| EXERCISE GOAL |
Copy the lines below as they are; omit the images they contain.

### INFORMATION SUPPLIED

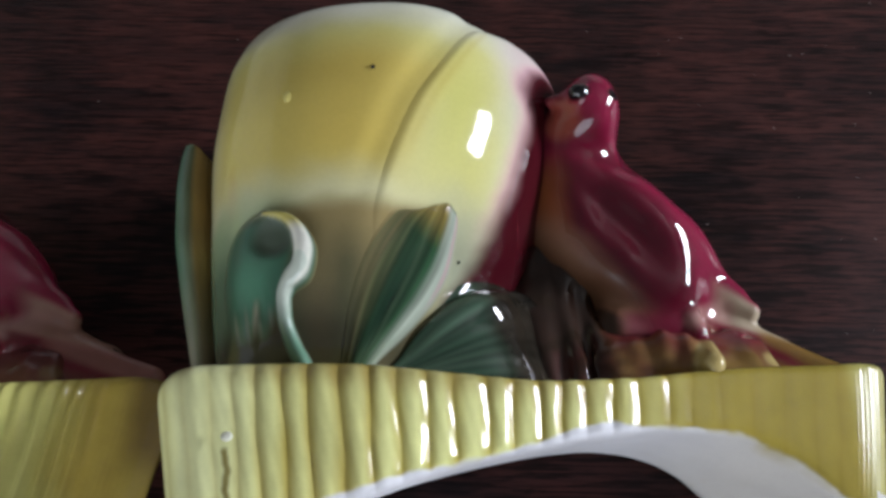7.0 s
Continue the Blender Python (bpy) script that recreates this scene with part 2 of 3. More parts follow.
def cup_point(th, y, off=0.0):
    """A point on the cup: th 0 faces right, 90 degrees the front. The section is fuller on its left."""
    c, w = (cup_left(y) + cup_right(y)) / 2, (cup_right(y) - cup_left(y)) / 2
    d, h = (cup_top(y) + cup_low(y)) / 2, (cup_top(y) - cup_low(y)) / 2
    co, si = np.cos(th), np.sin(th)
    n = cup_power(co, y)
    g = (np.abs(co) ** n + np.abs(si) ** n) ** (-1 / n)
    return np.stack([c + (w + off) * g * co, y + 0 * th, d + (h + off) * g * si], -1)


def cup_bulge(x, y):
    """Where x lies on the half width, and the section's height there."""
    k = np.clip((x - (cup_left(y) + cup_right(y)) / 2) / ((cup_right(y) - cup_left(y)) / 2), -0.995, 0.995)
    co = k
    for _ in range(8):
        b = np.clip(1 - np.abs(k) ** cup_power(co, y), 1e-6, 1) ** (1 / cup_power(co, y))
        co = k / np.hypot(k, b)
    return k, b


def cup_height(x, y):
    d, h = (cup_top(y) + cup_low(y)) / 2, (cup_top(y) - cup_low(y)) / 2
    return d + h * np.maximum(cup_bulge(x, y)[1], 0.1)


seam_x = curve((0.05, 0.092, 0.1007, 0.1115, 0.1221, 0.133, 0.141, 0.148, 0.16), (-0.0210, -0.0180, -0.0157, -0.0118, -0.0073, -0.0015, 0.0028, 0.0070, 0.014))


def seam(y):
    k, b = cup_bulge(seam_x(y), y)
    return np.arctan2(b, k)


flank = curve((0.05, 0.080, 0.0849, 0.0903, 0.098, 0.1056, 0.1152, 0.125, 0.132, 0.138, 0.1455, 0.152), (-0.006, 0.0022, 0.0054, 0.0090, 0.0132, 0.0172, 0.0212, 0.0238, 0.0244, 0.0230, 0.0255, 0.033))


def flower_colour(p, plain=False):
    """Lemon over cream, ochre in the hollow, green and brown sprayed round the foot, near black by the stump, maroon on
    the flank.
    """
    x, y, z = p.T
    haze = 0.0016 * ripple(p, 190, 3.0) + 0.0008 * ripple(p, 520, 1.0)
    c = blend(np.tile(YELLOW, (len(p), 1)), tint(0.53, 0.375, 0.070), 0.68 * np.exp(-((x + 0.022) / 0.024) ** 2) * smooth(0.092, 0.112, y) * smooth(0.150, 0.130, y))
    c = blend(c, LEMON, 0.7 * smooth(0.128, 0.146, y + haze))
    c = blend(c, tint(0.60, 0.59, 0.36), 0.85 * smooth(0.108, 0.096, y + haze))
    c = blend(c, CREAM, 0.5 * smooth(-0.054, -0.066, x))
    # the petal in front: lemon in its middle, cream to its far edge
    d = blend(np.tile(tint(0.60, 0.565, 0.26), (len(p), 1)), CREAM, 0.9 * smooth(0.008, 0.024, x + haze))
    d = blend(d, tint(0.57, 0.555, 0.165), 0.9 * np.exp(-((x - 0.006) / 0.013) ** 2) * np.exp(-((y - 0.124) / 0.026) ** 2))
    d = blend(d, tint(0.60, 0.59, 0.40), 0.55 * smooth(0.108, 0.094, y + haze))
    d = blend(d, tint(0.33, 0.35, 0.25), 0.9 * smooth(0.108, 0.088, y + haze) * smooth(-0.004, 0.005, x))
    c = blend(c, d, smooth(-0.0005, 0.0110, x - seam_x(y)))
    c = blend(c, CREAM, smooth(0.138, 0.154, y + haze))
    # green cloud at the far side, olive brown between the leaves
    low = y - 0.10 * (x + 0.03) + haze
    c = blend(c, tint(0.25, 0.36, 0.20), 0.85 * smooth(0.106, 0.092, low) * smooth(-0.030, -0.045, x))
    c = blend(c, tint(0.105, 0.165, 0.100), 0.95 * smooth(0.096, 0.083, low) * smooth(-0.036, -0.046, x))
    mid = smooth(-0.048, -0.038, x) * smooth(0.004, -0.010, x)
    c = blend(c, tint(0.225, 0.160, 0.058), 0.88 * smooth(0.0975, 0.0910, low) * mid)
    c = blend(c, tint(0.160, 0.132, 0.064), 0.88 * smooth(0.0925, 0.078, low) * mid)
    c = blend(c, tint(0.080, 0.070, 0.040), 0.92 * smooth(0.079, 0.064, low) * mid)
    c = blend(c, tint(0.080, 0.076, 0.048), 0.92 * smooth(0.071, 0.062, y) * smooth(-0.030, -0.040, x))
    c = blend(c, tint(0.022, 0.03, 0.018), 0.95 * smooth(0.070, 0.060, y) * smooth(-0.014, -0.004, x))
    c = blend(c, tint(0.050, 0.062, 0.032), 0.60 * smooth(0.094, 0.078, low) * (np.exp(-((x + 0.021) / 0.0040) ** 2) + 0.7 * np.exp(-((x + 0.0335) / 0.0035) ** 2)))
    c = blend(c, PINK, 0.55 * smooth(0.012, 0.026, x) * smooth(0.122, 0.146, y))
    if plain:
        # the companion's cream flank is toned olive, its shade put into the colour
        return rgba(blend(c, tint(0.30, 0.31, 0.16), 0.9 * smooth(0.012, 0.026, x)))
    edge = flank(y) + 0.6 * haze
    c = blend(c, tint(0.66, 0.36, 0.40), 0.75 * smooth(edge - 0.0045, edge + 0.0008, x) * smooth(0.088, 0.110, y))
    c = blend(c, MAROON * 0.95, smooth(edge - 0.0022, edge + 0.0042, x) * smooth(0.153, 0.149, y))
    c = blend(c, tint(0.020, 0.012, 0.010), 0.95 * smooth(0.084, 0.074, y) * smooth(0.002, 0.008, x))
    return rgba(c)


def flower_cup(parent, plain=False):
    n, m = 90, 220
    th = np.linspace(0, 2 * math.pi, m, endpoint=False)
    rows = []
    rim = 0.1515 + 0.0058 * smooth(radians(50), radians(75), th) * smooth(radians(300), radians(200), th) + 0.0036 * np.exp(-((th - radians(32)) / radians(20)) ** 2)
    for v in np.linspace(0, 1, n):
        y = 0.050 + (rim - 0.050) * v
        groove = -0.0008 * np.exp(-(((th - seam(y)) * 0.05 - 0.002) / 0.0035) ** 2) * smooth(0.09, 0.11, y)
        rows.append(cup_point(th, y, groove - 0.0012 * smooth(0.97, 1.0, v)))
    for v in np.linspace(1.0, 0.12, 30):
        y = 0.050 + (rim + 0.0006 - 0.050) * v
        rows.append(cup_point(th, y, -0.0035 - 0.002 * (1 - v)))
    p = np.concatenate(rows)
    f = grid_faces(len(rows), m, True)[:, ::-1].tolist()
    f.append(list(range(m)))
    f.append(list(range(len(p) - m, len(p)))[::-1])
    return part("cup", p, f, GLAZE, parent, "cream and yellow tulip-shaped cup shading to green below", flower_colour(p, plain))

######

| RESPONSE TO THIS TASK |
7.0 s
Continue the Blender Python (bpy) script that recreates this scene with part 2 of 3. More parts follow.
def cup_point(th, y, off=0.0):
    """A point on the cup: th 0 faces right, 90 degrees the front. The section is fuller on its left."""
    c, w = (cup_left(y) + cup_right(y)) / 2, (cup_right(y) - cup_left(y)) / 2
    d, h = (cup_top(y) + cup_low(y)) / 2, (cup_top(y) - cup_low(y)) / 2
    co, si = np.cos(th), np.sin(th)
    n = cup_power(co, y)
    g = (np.abs(co) ** n + np.abs(si) ** n) ** (-1 / n)
    return np.stack([c + (w + off) * g * co, y + 0 * th, d + (h + off) * g * si], -1)


def cup_bulge(x, y):
    """Where x lies on the half width, and the section's height there."""
    k = np.clip((x - (cup_left(y) + cup_right(y)) / 2) / ((cup_right(y) - cup_left(y)) / 2), -0.995, 0.995)
    co = k
    for _ in range(8):
        b = np.clip(1 - np.abs(k) ** cup_power(co, y), 1e-6, 1) ** (1 / cup_power(co, y))
        co = k / np.hypot(k, b)
    return k, b


def cup_height(x, y):
    d, h = (cup_top(y) + cup_low(y)) / 2, (cup_top(y) - cup_low(y)) / 2
    return d + h * np.maximum(cup_bulge(x, y)[1], 0.1)


seam_x = curve((0.05, 0.092, 0.1007, 0.1115, 0.1221, 0.133, 0.141, 0.148, 0.16), (-0.0210, -0.0180, -0.0157, -0.0118, -0.0073, -0.0015, 0.0028, 0.0070, 0.014))


def seam(y):
    k, b = cup_bulge(seam_x(y), y)
    return np.arctan2(b, k)


flank = curve((0.05, 0.080, 0.0849, 0.0903, 0.098, 0.1056, 0.1152, 0.125, 0.132, 0.138, 0.1455, 0.152), (-0.006, 0.0022, 0.0054, 0.0090, 0.0132, 0.0172, 0.0212, 0.0238, 0.0244, 0.0230, 0.0255, 0.033))


def flower_colour(p, plain=False):
    """Lemon over cream, ochre in the hollow, green and brown sprayed round the foot, near black by the stump, maroon on
    the flank.
    """
    x, y, z = p.T
    haze = 0.0016 * ripple(p, 190, 3.0) + 0.0008 * ripple(p, 520, 1.0)
    c = blend(np.tile(YELLOW, (len(p), 1)), tint(0.53, 0.375, 0.070), 0.68 * np.exp(-((x + 0.022) / 0.024) ** 2) * smooth(0.092, 0.112, y) * smooth(0.150, 0.130, y))
    c = blend(c, LEMON, 0.7 * smooth(0.128, 0.146, y + haze))
    c = blend(c, tint(0.60, 0.59, 0.36), 0.85 * smooth(0.108, 0.096, y + haze))
    c = blend(c, CREAM, 0.5 * smooth(-0.054, -0.066, x))
    # the petal in front: lemon in its middle, cream to its far edge
    d = blend(np.tile(tint(0.60, 0.565, 0.26), (len(p), 1)), CREAM, 0.9 * smooth(0.008, 0.024, x + haze))
    d = blend(d, tint(0.57, 0.555, 0.165), 0.9 * np.exp(-((x - 0.006) / 0.013) ** 2) * np.exp(-((y - 0.124) / 0.026) ** 2))
    d = blend(d, tint(0.60, 0.59, 0.40), 0.55 * smooth(0.108, 0.094, y + haze))
    d = blend(d, tint(0.33, 0.35, 0.25), 0.9 * smooth(0.108, 0.088, y + haze) * smooth(-0.004, 0.005, x))
    c = blend(c, d, smooth(-0.0005, 0.0110, x - seam_x(y)))
    c = blend(c, CREAM, smooth(0.138, 0.154, y + haze))
    # green cloud at the far side, olive brown between the leaves
    low = y - 0.10 * (x + 0.03) + haze
    c = blend(c, tint(0.25, 0.36, 0.20), 0.85 * smooth(0.106, 0.092, low) * smooth(-0.030, -0.045, x))
    c = blend(c, tint(0.105, 0.165, 0.100), 0.95 * smooth(0.096, 0.083, low) * smooth(-0.036, -0.046, x))
    mid = smooth(-0.048, -0.038, x) * smooth(0.004, -0.010, x)
    c = blend(c, tint(0.225, 0.160, 0.058), 0.88 * smooth(0.0975, 0.0910, low) * mid)
    c = blend(c, tint(0.160, 0.132, 0.064), 0.88 * smooth(0.0925, 0.078, low) * mid)
    c = blend(c, tint(0.080, 0.070, 0.040), 0.92 * smooth(0.079, 0.064, low) * mid)
    c = blend(c, tint(0.080, 0.076, 0.048), 0.92 * smooth(0.071, 0.062, y) * smooth(-0.030, -0.040, x))
    c = blend(c, tint(0.022, 0.03, 0.018), 0.95 * smooth(0.070, 0.060, y) * smooth(-0.014, -0.004, x))
    c = blend(c, tint(0.050, 0.062, 0.032), 0.60 * smooth(0.094, 0.078, low) * (np.exp(-((x + 0.021) / 0.0040) ** 2) + 0.7 * np.exp(-((x + 0.0335) / 0.0035) ** 2)))
    c = blend(c, PINK, 0.55 * smooth(0.012, 0.026, x) * smooth(0.122, 0.146, y))
    if plain:
        # the companion's cream flank is toned olive, its shade put into the colour
        return rgba(blend(c, tint(0.30, 0.31, 0.16), 0.9 * smooth(0.012, 0.026, x)))
    edge = flank(y) + 0.6 * haze
    c = blend(c, tint(0.66, 0.36, 0.40), 0.75 * smooth(edge - 0.0045, edge + 0.0008, x) * smooth(0.088, 0.110, y))
    c = blend(c, MAROON * 0.95, smooth(edge - 0.0022, edge + 0.0042, x) * smooth(0.153, 0.149, y))
    c = blend(c, tint(0.020, 0.012, 0.010), 0.95 * smooth(0.084, 0.074, y) * smooth(0.002, 0.008, x))
    return rgba(c)


def flower_cup(parent, plain=False):
    n, m = 90, 220
    th = np.linspace(0, 2 * math.pi, m, endpoint=False)
    rows = []
    rim = 0.1515 + 0.0058 * smooth(radians(50), radians(75), th) * smooth(radians(300), radians(200), th) + 0.0036 * np.exp(-((th - radians(32)) / radians(20)) ** 2)
    for v in np.linspace(0, 1, n):
        y = 0.050 + (rim - 0.050) * v
        groove = -0.0008 * np.exp(-(((th - seam(y)) * 0.05 - 0.002) / 0.0035) ** 2) * smooth(0.09, 0.11, y)
        rows.append(cup_point(th, y, groove - 0.0012 * smooth(0.97, 1.0, v)))
    for v in np.linspace(1.0, 0.12, 30):
        y = 0.050 + (rim + 0.0006 - 0.050) * v
        rows.append(cup_point(th, y, -0.0035 - 0.002 * (1 - v)))
    p = np.concatenate(rows)
    f = grid_faces(len(rows), m, True)[:, ::-1].tolist()
    f.append(list(range(m)))
    f.append(list(range(len(p) - m, len(p)))[::-1])
    return part("cup", p, f, GLAZE, parent, "cream and yellow tulip-shaped cup shading to green below", flower_colour(p, plain))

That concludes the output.